I found myself struggling to be the host I wanted to be along with struggling to be the new mom I wanted to be. None of my guests intended to put these frustrations on us and I wonder if they are just a natural part of becoming a parent- preparing for the inevitable embarrassing situations that will now pop up when I least expect them. Nonetheless, following these 5 rules to visiting a newborn will help keep the new mom at easy and get you a little baby love!
- Announce Your Visit
A new mommy is unlikely dressed for visitors. A breastfeeding new mommy may not be wearing a top at all. Heck, even a new daddy dons some less then stylish outfits around the house after a new baby is born. The family needs a moment of notice to make themselves presentable for company. Stopping by while you are out doing errands or find yourself with some free time may be convenient for you but this unannounced visit will be disruptive and possibly embarrassing.

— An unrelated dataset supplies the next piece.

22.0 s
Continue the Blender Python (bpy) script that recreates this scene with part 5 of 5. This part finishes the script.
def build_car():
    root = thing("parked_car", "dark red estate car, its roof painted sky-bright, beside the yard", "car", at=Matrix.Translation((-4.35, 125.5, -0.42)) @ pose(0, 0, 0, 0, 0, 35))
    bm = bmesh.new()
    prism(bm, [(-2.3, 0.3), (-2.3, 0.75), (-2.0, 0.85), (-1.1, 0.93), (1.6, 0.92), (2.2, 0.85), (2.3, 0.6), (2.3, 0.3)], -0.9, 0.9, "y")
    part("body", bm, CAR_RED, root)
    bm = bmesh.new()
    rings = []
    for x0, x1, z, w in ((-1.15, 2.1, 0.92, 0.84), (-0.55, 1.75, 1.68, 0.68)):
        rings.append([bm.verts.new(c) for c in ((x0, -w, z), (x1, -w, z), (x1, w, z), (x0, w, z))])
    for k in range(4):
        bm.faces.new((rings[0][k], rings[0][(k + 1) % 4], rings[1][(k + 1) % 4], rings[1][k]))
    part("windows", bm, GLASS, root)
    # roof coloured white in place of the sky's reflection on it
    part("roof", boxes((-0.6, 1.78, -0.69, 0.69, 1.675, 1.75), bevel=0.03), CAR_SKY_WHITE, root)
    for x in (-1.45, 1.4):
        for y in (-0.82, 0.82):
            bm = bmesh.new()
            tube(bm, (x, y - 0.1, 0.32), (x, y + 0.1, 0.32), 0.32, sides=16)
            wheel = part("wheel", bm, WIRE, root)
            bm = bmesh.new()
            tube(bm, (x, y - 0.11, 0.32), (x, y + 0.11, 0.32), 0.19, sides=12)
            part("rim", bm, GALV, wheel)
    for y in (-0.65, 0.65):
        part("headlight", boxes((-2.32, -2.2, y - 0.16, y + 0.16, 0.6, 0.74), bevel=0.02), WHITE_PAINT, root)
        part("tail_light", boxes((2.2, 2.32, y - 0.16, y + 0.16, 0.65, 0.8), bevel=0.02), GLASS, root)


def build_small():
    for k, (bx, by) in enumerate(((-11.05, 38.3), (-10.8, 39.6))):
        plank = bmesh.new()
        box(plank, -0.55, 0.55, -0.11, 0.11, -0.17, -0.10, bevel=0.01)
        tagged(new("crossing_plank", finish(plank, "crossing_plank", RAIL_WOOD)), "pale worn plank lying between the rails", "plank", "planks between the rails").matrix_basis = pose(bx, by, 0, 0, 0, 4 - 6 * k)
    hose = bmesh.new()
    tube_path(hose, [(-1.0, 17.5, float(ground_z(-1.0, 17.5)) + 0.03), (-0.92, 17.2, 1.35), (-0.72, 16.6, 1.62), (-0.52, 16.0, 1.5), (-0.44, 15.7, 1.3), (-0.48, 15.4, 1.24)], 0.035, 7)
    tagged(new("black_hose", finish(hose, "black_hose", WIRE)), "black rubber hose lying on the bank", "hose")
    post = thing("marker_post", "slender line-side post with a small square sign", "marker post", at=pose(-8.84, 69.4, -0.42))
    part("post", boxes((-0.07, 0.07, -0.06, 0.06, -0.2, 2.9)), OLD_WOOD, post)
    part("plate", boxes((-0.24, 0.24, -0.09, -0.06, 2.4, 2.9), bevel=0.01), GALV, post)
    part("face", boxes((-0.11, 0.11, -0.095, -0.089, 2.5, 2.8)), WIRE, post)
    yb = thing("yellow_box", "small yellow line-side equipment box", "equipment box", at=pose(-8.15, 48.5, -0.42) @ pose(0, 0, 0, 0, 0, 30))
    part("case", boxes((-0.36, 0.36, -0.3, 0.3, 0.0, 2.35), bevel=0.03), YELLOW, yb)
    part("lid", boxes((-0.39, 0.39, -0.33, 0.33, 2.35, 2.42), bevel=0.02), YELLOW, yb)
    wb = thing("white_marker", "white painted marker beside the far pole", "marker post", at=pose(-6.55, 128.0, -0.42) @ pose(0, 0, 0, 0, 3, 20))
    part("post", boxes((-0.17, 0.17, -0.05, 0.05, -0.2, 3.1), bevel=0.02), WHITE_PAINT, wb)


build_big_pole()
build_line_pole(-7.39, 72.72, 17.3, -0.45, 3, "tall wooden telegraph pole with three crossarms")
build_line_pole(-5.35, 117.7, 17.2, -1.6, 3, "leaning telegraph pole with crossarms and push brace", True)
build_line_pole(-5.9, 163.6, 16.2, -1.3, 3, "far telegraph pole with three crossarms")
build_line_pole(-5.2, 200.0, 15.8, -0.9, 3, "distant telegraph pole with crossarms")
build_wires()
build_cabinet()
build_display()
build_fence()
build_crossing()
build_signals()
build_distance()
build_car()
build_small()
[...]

Also, for many new families it is best you call and discuss your visit with the new baby’s Dad instead of Mom. In most cases, Momma is on the front lines with Baby and if she is lucky enough to be napping, don’t risk waking her.
- Come Bearing Gifts
Always bring a little something with you. I recommend easily prepared food or snacks. One of the best packages we received was a full casserole, desert, a few paper plates, a couple plastic cups, and some drink- a full meal ready to be warmed and eaten. I also remember my mother in law bringing over homemade pizza. Without realizing it, I completely walked away from a conversation with her and came back with two slices on a plate to finish the small talk. Since you will be calling ahead, you may also want to ask if there is anything the family needs while you are out. Depending on how close you are to the family, they may really appreciate you saving them yet another trip to the grocery store for a pack of much needed toilet paper.

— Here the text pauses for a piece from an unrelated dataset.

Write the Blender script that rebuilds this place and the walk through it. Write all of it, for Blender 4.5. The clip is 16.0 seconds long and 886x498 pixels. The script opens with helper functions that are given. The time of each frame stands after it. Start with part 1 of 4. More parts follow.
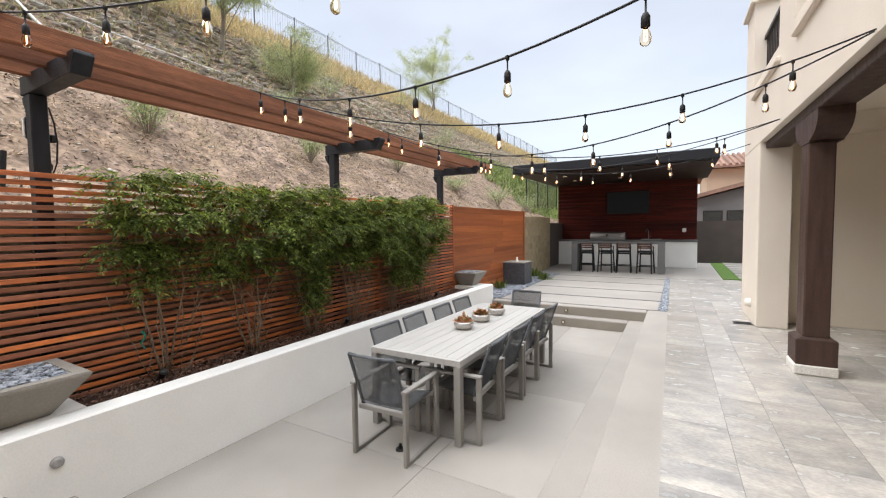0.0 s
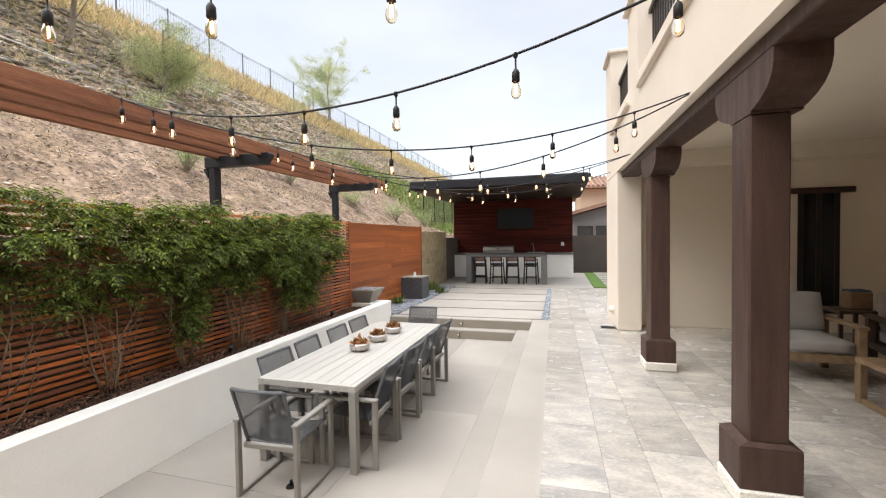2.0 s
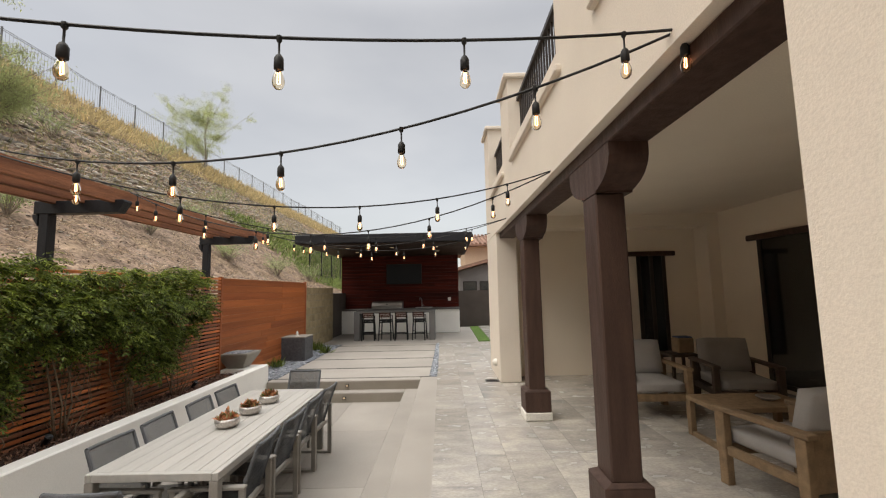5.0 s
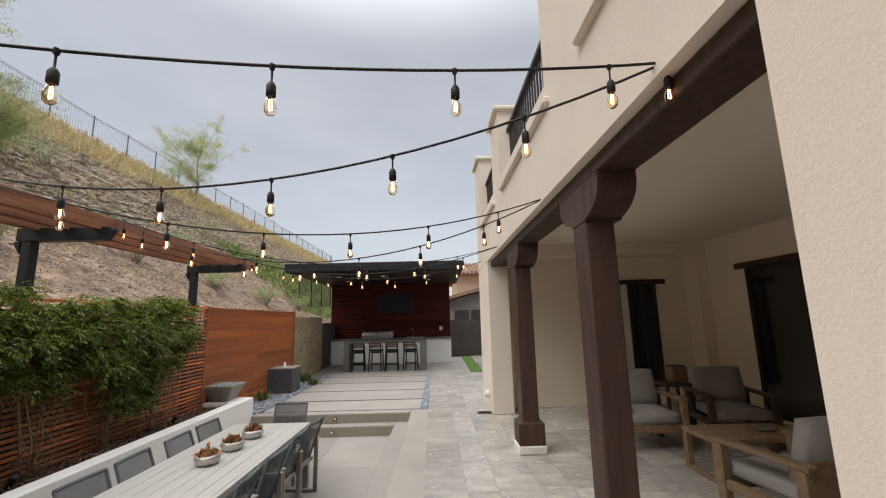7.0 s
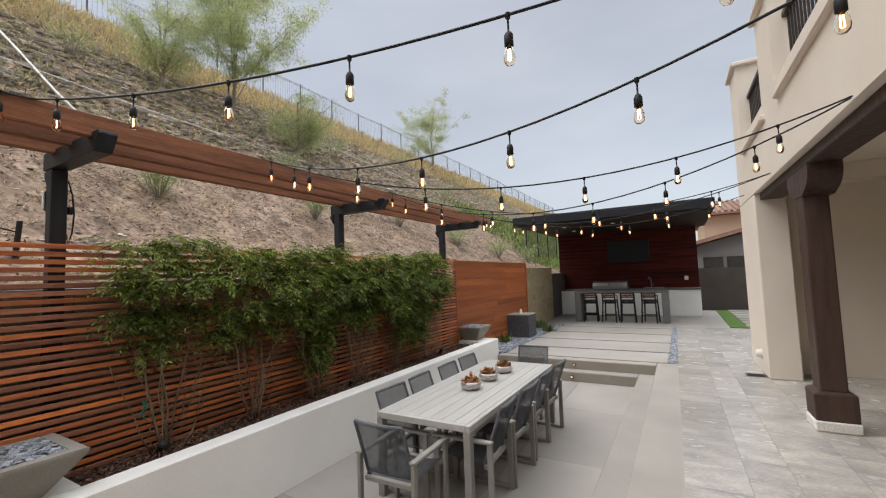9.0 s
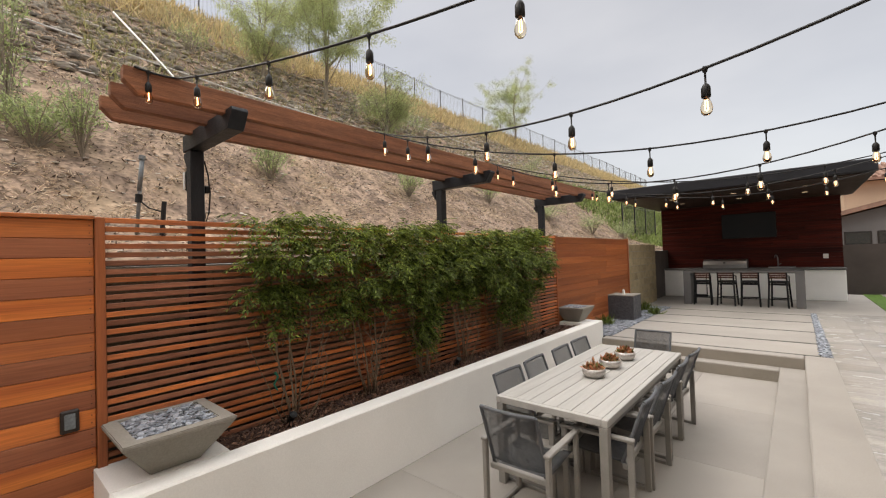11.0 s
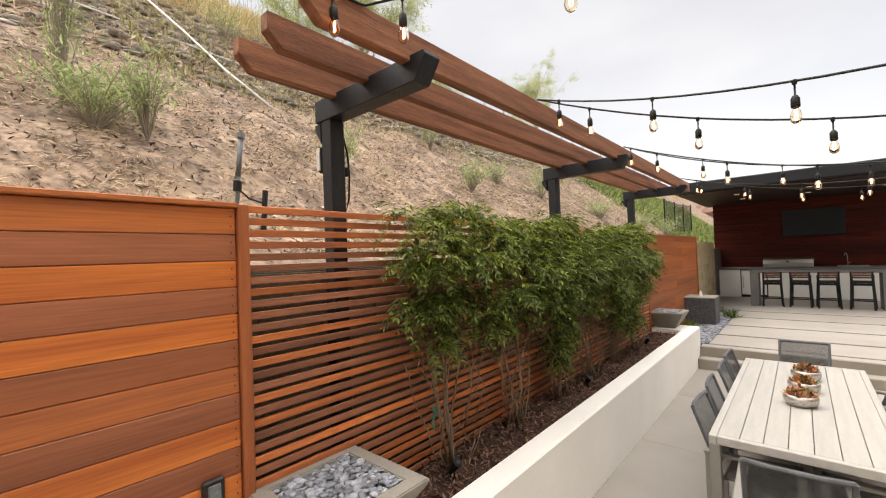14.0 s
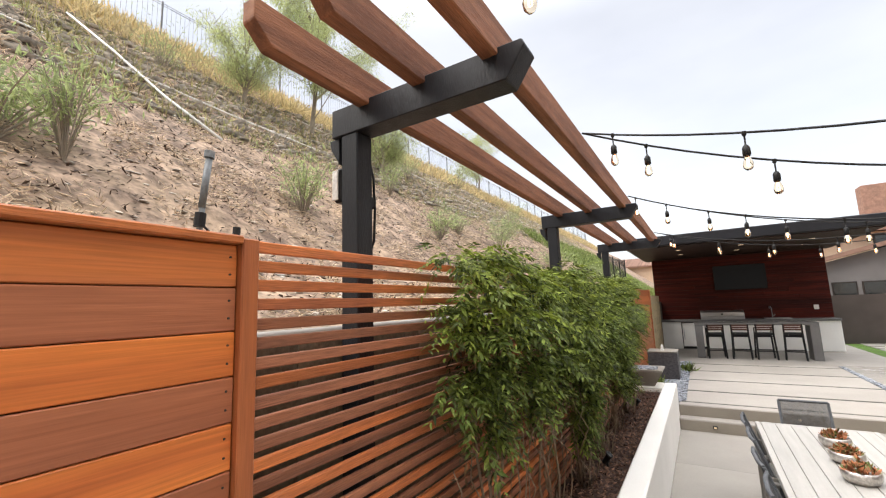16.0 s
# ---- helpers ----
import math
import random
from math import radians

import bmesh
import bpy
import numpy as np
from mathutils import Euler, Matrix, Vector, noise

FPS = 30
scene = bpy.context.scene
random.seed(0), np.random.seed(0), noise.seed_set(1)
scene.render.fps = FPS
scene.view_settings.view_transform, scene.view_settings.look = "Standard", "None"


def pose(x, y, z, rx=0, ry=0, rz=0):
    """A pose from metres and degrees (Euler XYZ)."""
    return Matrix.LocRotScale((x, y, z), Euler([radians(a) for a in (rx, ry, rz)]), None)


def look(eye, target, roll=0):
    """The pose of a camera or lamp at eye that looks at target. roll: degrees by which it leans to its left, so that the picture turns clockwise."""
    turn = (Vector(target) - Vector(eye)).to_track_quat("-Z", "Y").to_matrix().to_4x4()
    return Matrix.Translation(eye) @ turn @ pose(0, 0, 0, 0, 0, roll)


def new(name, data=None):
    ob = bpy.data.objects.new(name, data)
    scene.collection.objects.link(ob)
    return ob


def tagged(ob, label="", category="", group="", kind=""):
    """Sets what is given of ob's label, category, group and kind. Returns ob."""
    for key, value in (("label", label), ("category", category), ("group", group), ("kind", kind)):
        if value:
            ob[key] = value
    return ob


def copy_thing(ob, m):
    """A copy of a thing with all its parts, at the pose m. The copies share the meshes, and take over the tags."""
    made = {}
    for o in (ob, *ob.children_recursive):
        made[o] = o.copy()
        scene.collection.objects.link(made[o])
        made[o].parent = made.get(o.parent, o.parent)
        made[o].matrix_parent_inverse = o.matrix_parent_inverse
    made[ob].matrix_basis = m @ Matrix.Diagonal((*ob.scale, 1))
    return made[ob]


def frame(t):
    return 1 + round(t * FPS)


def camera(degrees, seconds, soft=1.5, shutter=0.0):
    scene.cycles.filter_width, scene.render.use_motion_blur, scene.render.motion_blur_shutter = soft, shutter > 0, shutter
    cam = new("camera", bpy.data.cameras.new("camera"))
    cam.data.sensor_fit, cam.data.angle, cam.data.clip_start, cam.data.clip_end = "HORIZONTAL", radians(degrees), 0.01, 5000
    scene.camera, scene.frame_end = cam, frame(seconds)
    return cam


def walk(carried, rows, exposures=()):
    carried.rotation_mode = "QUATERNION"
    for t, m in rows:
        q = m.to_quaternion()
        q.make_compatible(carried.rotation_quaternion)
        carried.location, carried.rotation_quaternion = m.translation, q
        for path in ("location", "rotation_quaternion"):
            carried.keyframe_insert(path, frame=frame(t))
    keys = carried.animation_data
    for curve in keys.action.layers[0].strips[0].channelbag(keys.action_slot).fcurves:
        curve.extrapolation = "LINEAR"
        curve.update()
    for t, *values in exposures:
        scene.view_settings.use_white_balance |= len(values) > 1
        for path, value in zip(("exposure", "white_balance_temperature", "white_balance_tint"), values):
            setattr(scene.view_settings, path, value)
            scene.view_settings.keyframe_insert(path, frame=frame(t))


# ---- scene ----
cam = camera(94.5, 16.0, soft=1.15)
PATH = [
    (0, (0.952, 0.486, 1.502), (-0.045, 2.217, 1.396), -0.8),
    (0.5, (0.938, 0.507, 1.516), (0.044, 2.291, 1.386), -0.8),
    (1, (0.96, 0.518, 1.526), (0.224, 2.372, 1.381), -0.8),
    (1.5, (0.982, 0.51, 1.555), (0.376, 2.412, 1.427), -0.9),
    (2, (1.008, 0.465, 1.589), (0.46, 2.388, 1.535), -0.9),
    (2.5, (1.025, 0.446, 1.615), (0.495, 2.374, 1.668), -0.9),
    (3, (1.034, 0.431, 1.626), (0.519, 2.359, 1.762), -1.0),
    (3.5, (1.033, 0.413, 1.627), (0.558, 2.348, 1.795), -1.0),
    (4, (1.026, 0.417, 1.638), (0.662, 2.376, 1.811), -1.1),
    (4.5, (1.008, 0.434, 1.628), (0.827, 2.418, 1.808), -1.2),
    (5, (1.027, 0.445, 1.628), (1.012, 2.435, 1.829), -1.2),
    (5.2, (1.03, 0.426, 1.622), (1.063, 2.414, 1.845), -1.3),
    (7.3, (1.029, 0.488, 1.619), (1.056, 2.458, 1.961), -1.4),
    (7.5, (1.034, 0.51, 1.619), (0.971, 2.482, 1.948), -1.5),
    (8, (0.999, 0.5, 1.611), (0.62, 2.443, 1.896), -1.6),
    (8.5, (0.97, 0.464, 1.609), (0.239, 2.313, 1.828), -1.8),
    (9, (0.933, 0.441, 1.587), (-0.061, 2.171, 1.726), -2.0),
    (9.2, (0.911, 0.43, 1.58), (-0.15, 2.122, 1.692), -2.1),
    (11.3, (0.376, 0.469, 1.6), (-0.955, 1.961, 1.641), -1.8),
    (11.5, (0.313, 0.465, 1.609), (-1.035, 1.942, 1.65), -1.8),
    (12, (0.128, 0.384, 1.619), (-1.234, 1.848, 1.666), -1.8),
    (12.5, (-0.149, 0.275, 1.642), (-1.514, 1.736, 1.685), -1.9),
    (13, (-0.426, 0.237, 1.63), (-1.78, 1.708, 1.666), -1.8),
    (13.5, (-0.716, 0.246, 1.641), (-2.059, 1.728, 1.678), -2.0),
    (14, (-1.015, 0.195, 1.649), (-2.331, 1.701, 1.689), -2.1),
    (14.5, (-1.277, 0.199, 1.667), (-2.534, 1.753, 1.739), -2.1),
    (15, (-1.507, 0.263, 1.655), (-2.696, 1.865, 1.794), -2.0),
    (15.5, (-1.711, 0.299, 1.68), (-2.829, 1.944, 1.891), -2.1),
    (16, (-1.884, 0.317, 1.716), (-2.926, 2.002, 1.993), -2.1),
]
EXPOSURES = [(0.0, 0.55, 6400, 10), (2.0, 0.7, 6650, 10), (2.7, 0.48, 7000, 10), (3.2, 0.32, 7300, 10), (4.0, 0.28, 7200, 10), (5.0, 0.1, 7100, 10), (7.5, 0.0, 6600, 10), (9.0, 0.05, 6500, 10), (11.5, 0.22, 7200, 12), (12.5, 0.3, 7300, 12), (13.5, 0.42, 7500, 12), (14.3, 0.7, 7200, 12), (15.5, 0.75, 6800, 11), (16.0, 0.75, 6800, 11)]
walk(cam, [(t, look(eye, target, roll)) for t, eye, target, roll in PATH], EXPOSURES)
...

Many people want to bring adorable baby outfits but unless you know they family needs them, I always avoid them. Instead, consider practical gifts like diapers, wipes, receiving blankets, even baby laundry detergent. If you aren’t sure what would be most useful, consider a personalized gift such as a blanket or pillow with the new baby’s name, birthday, birth time, weight, and other details on it. If you struggle to shop for baby items, gift cards inside a cute greeting card allow the family flexibility to purchase unexpected items.
- Ignore the Mess
As much as you may not mind it, no one wants to entertain in a mess. The house is a mess. Mom and Dad are a mess. And on top of what you see, it was probably even worse right before you announced your visit. The last thing needed is your judgment on laundry or comments on personal hygiene. Expect that Dad has been running around high and low, here and there, with more ‘To Do’s’ than ever before. Expect that Mom’s clothes are dirty and she may or may not be wearing undergarments. A new Mommy wants to show off her baby and she has a vision of a perfectly clean home with perfectly groomed hair as the neighborhood comes to visit. This couldn’t be further from reality but do your best to keep this vision alive.
- Acknowledge Siblings
If there are older siblings in the family, they need attention too. It is tough being a kid when everyone comes to see you little brother or sister. If you are bringing something (which we have already established you will), bring something special for them as well. This can be as easy as cookies or a coloring book depending on the ages but this is crucial to the growing family. Talk to siblings while you visit and complement them, too. Reinforce that they are a good Big Brother or Big Sister and that Mom and Dad are lucky to have them. Ask them simple questions like if they expected the baby would have that much hair or if they can believe how small the baby’s toes are. They have never had less attention and need you to involve them in the buzz.
- Don’t overstay your welcome.
As much as you want to hold that precious angel all day, it is important that you make your involvement in the day brief. This is a key bonding time for the family so get in and get out. The next feeding or changing or nap is just around the corner so be aware not to interrupt. If you feel like you are in the way, you are. Don’t take it personally but tell them how beautiful they baby is, how blessed they are for their family, and show yourself to the door.